Yetta was a keynote speaker at Central Connecticutt University. last week.
This came today from Lois Bridges:

Here is some good news for you.  The Connecticut Corporations paid $35,000 to have Michelle Rhee speak. They ran full page ads in newspapers and 30 second spots on TV . The talk was free and 75 people showed up. Yetta Goodman spoke two days later at Central Connecticut University because Jesse invited her despite protest from the department saying she was 'old hat.' They charged $60 a person and they did not have enough chairs.  Over 400 teachers came to take notes and learn about a real way to teaching reading."

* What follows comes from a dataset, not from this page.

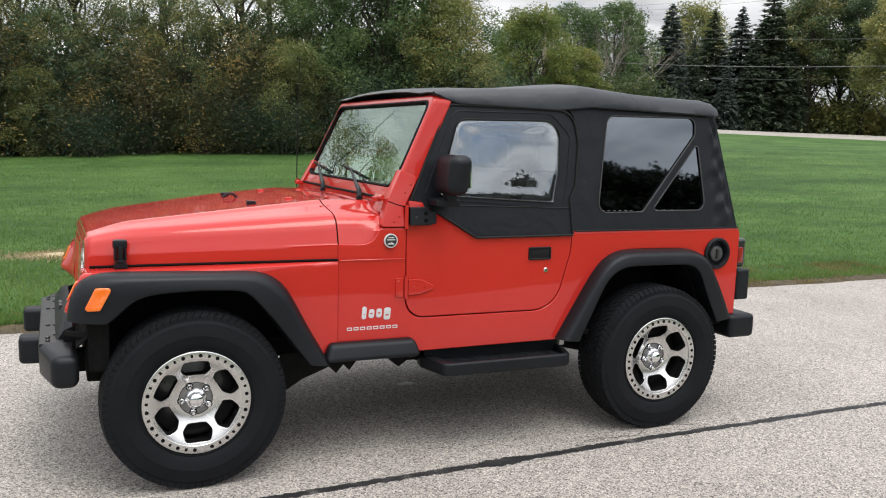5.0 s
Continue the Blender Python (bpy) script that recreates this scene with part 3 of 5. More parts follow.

Louise Rosenblatt  a decade or two older than us, used to wag her finger at us and say " You young people....
We "old hats" appreciate the work you young people are doing to keep the flame of holistic scientific wisdom brightly shining. What goes around comes around- which is what my linguistic friend Pete Friies would call formulaic language as is "old hat"

Frame us as you will: we've miles to go before we sleep- and  books to write and battles to be fought- vebal ones=that is.  And who is this Rhee lady?